DOE Updates Scientific Integrity Policy
The Department of Energy released a new scientific integrity policy on Jan. 19 that adds some new requirements but does not significantly alter the processes that researchers must follow. For instance, the new policy states that DOE personnel cannot “suppress, unduly delay, or alter scientific or technological findings” for reasons such as “political purposes.” The old policy does not explicitly identify political purposes as an example of an unacceptable motivation, nor does it explicitly mention undue delay as an unacceptable practice. The new policy also contains a new section that raises awareness of whistleblower protections and adds a requirement that DOE produce an annual report on the state of scientific integrity at the department. These and other provisions aim to bring the policy into alignment with the Framework for Federal Scientific Integrity Policy and Practice put out by the National Science and Technology Council in 2023. Other agencies, such as the Environmental Protection Agency and National Institutes of Health, have also recently published draft revisions to their integrity policies in response to that report and an associated executive order.
Delay in Anti-Harassment Policies Flagged by Science Committee
Leaders of the House Science Committee sent a letter to the White House last week registering concern that it has not met deadlines for anti-harassment provisions in the CHIPS and Science Act. Committee Chair Frank Lucas (R-OK) and Ranking Member Zoe Lofgren (D-CA) wrote that the Office of Science and Technology Policy has not yet produced an inventory of anti-harassment policies, procedures, and resources across science agencies, a prerequisite for creating cross-government guidelines. The act requires these guidelines to be released within six months of the completion of the inventory. Separately, eight science societies sent a letter to OSTP in December 2023 that also raised concern about OSTP’s “lack of public action” on the inventory. (Three AIP Member Societies are signatories of that letter.)

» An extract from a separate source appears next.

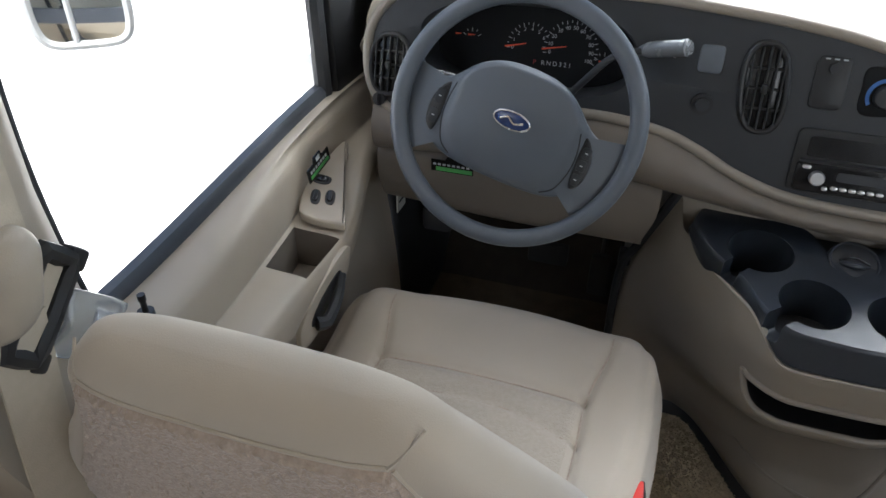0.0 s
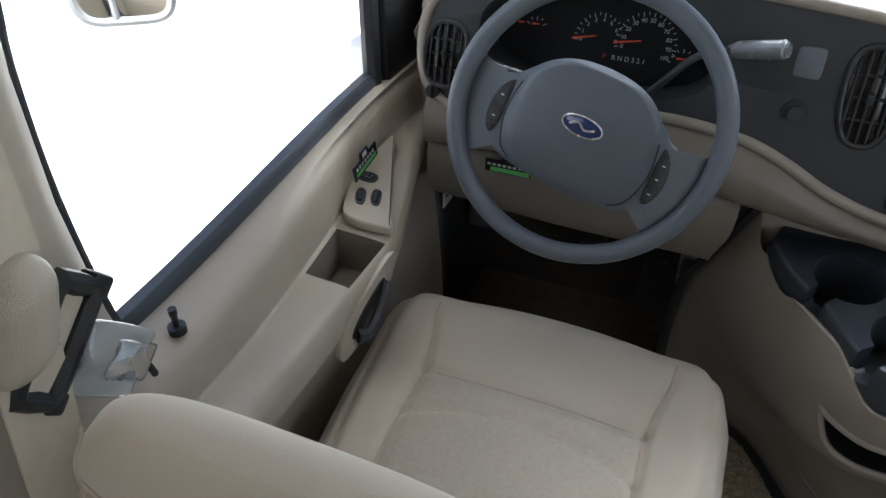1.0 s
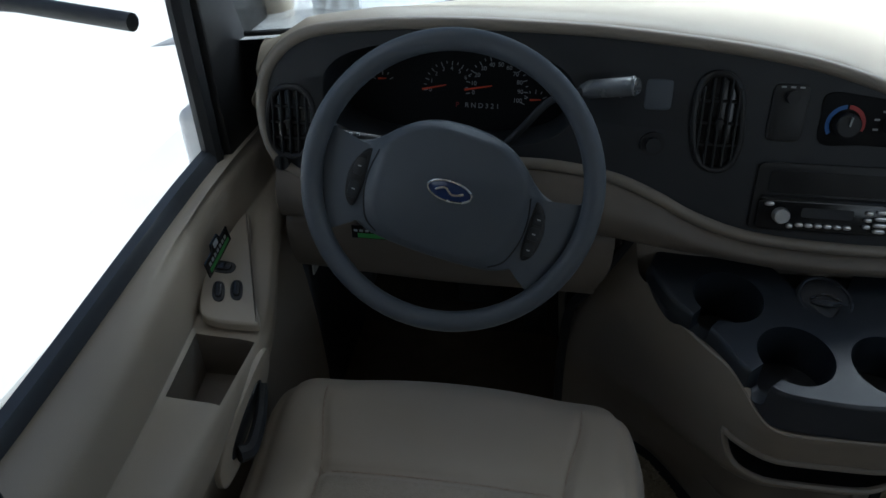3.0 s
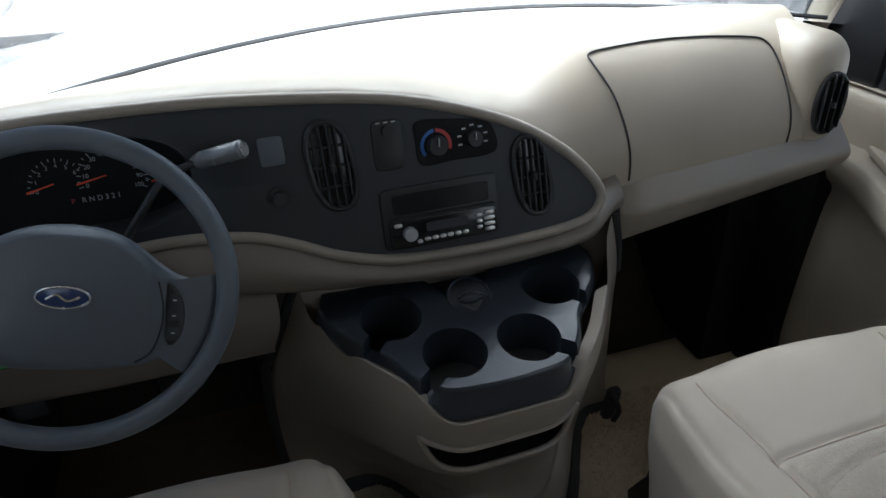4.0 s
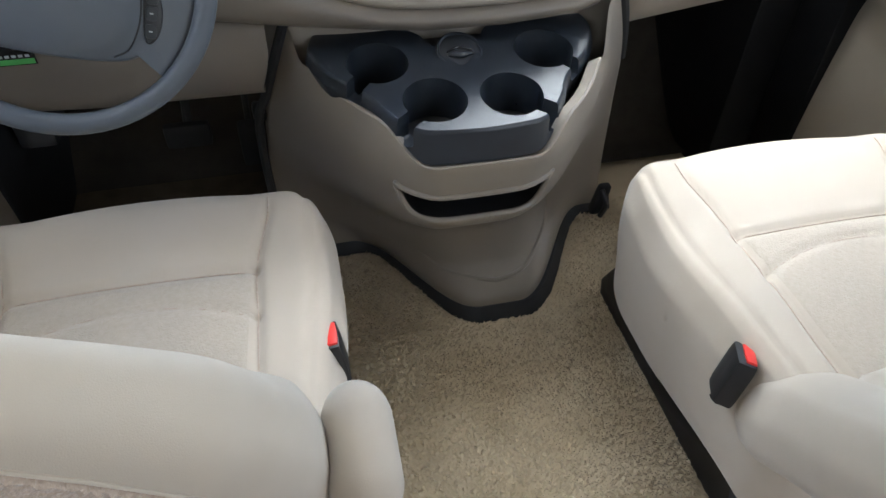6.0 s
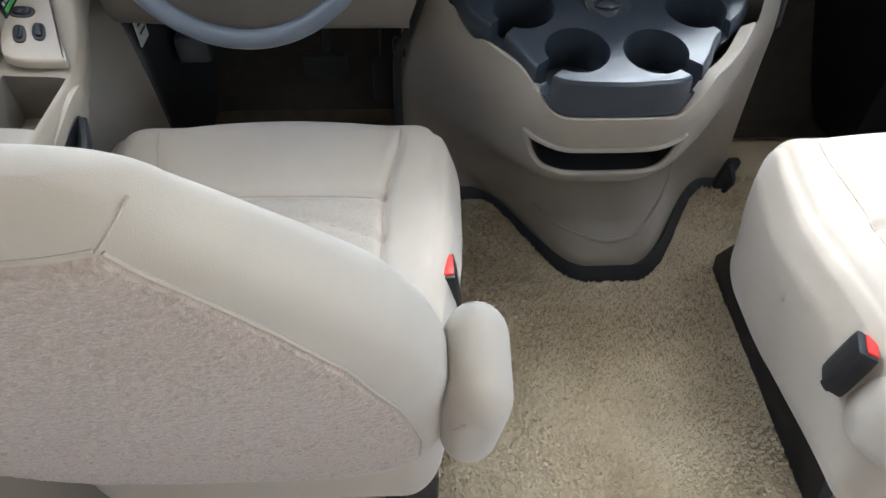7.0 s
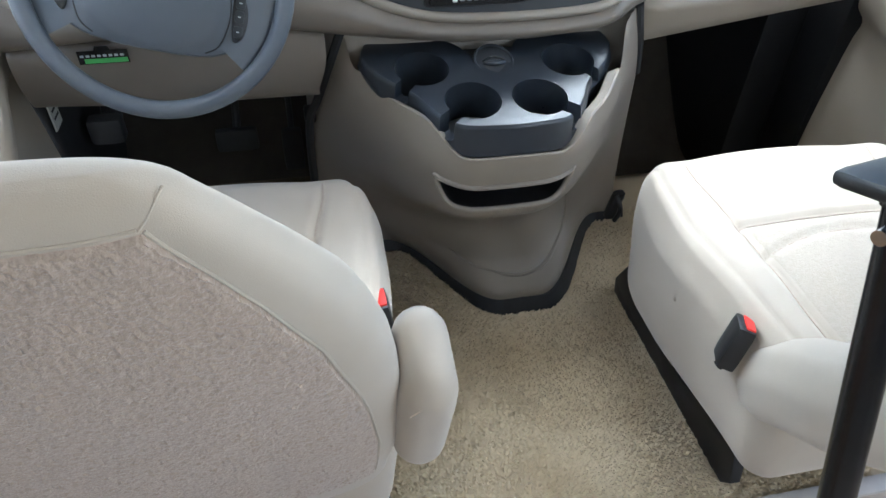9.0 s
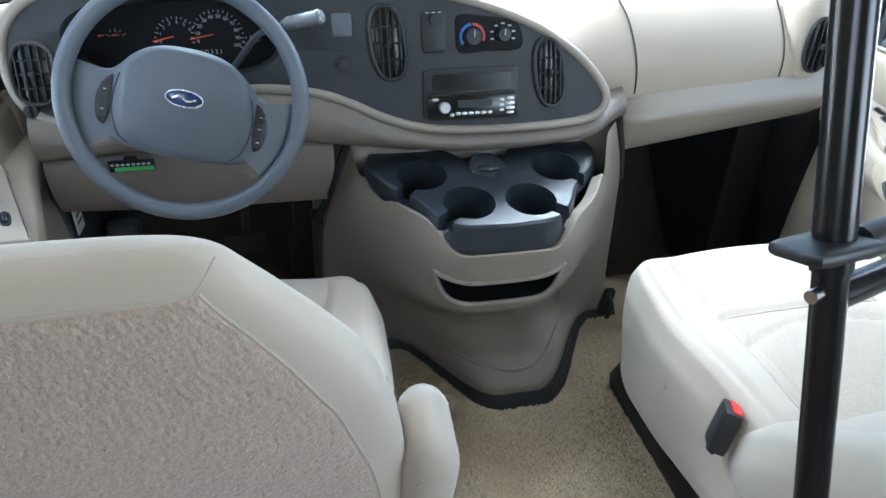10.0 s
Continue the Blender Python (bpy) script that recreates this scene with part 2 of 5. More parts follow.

Podesta to Replace Kerry as Climate Envoy
The White House announced last week that long-time Democratic strategist John Podesta will become the U.S.’ top climate envoy once John Kerry steps down from the role, which he plans to do by early spring. Podesta currently works in the White House overseeing clean energy spending under the Inflation Reduction Act and Infrastructure Investment and Jobs Act, and he intends to retain that portfolio in his new role. Podesta will hold a different title than Kerry, serving as senior adviser to the president for international climate policy at the White House instead of U.S. special presidential envoy for climate at the State Department. That change evades a requirement Congress set in 2022 that State Department special envoys be confirmed by the Senate.
Quad STEM Fellowship Expanded to ASEAN Countries, Management Changed
The Quad Fellowship, a program that sponsors citizens of Australia, Japan, and India to pursue STEM graduate degrees in the United States, has been expanded to include students from ASEAN, a group of 10 countries in Southeast Asia. The move was announced last week by the International Institute for Education, which has taken over management of the fellowship from Schmidt Futures, a philanthropic organization founded by former Google CEO Eric Schimdt. Schmidt Futures’ management of the fellowship attracted scrutiny in part due to concerns that Schmidt was too close to the Biden administration. The International Institute for Education is a non-profit that manages international fellowship programs such as the State Department’s Fulbright program.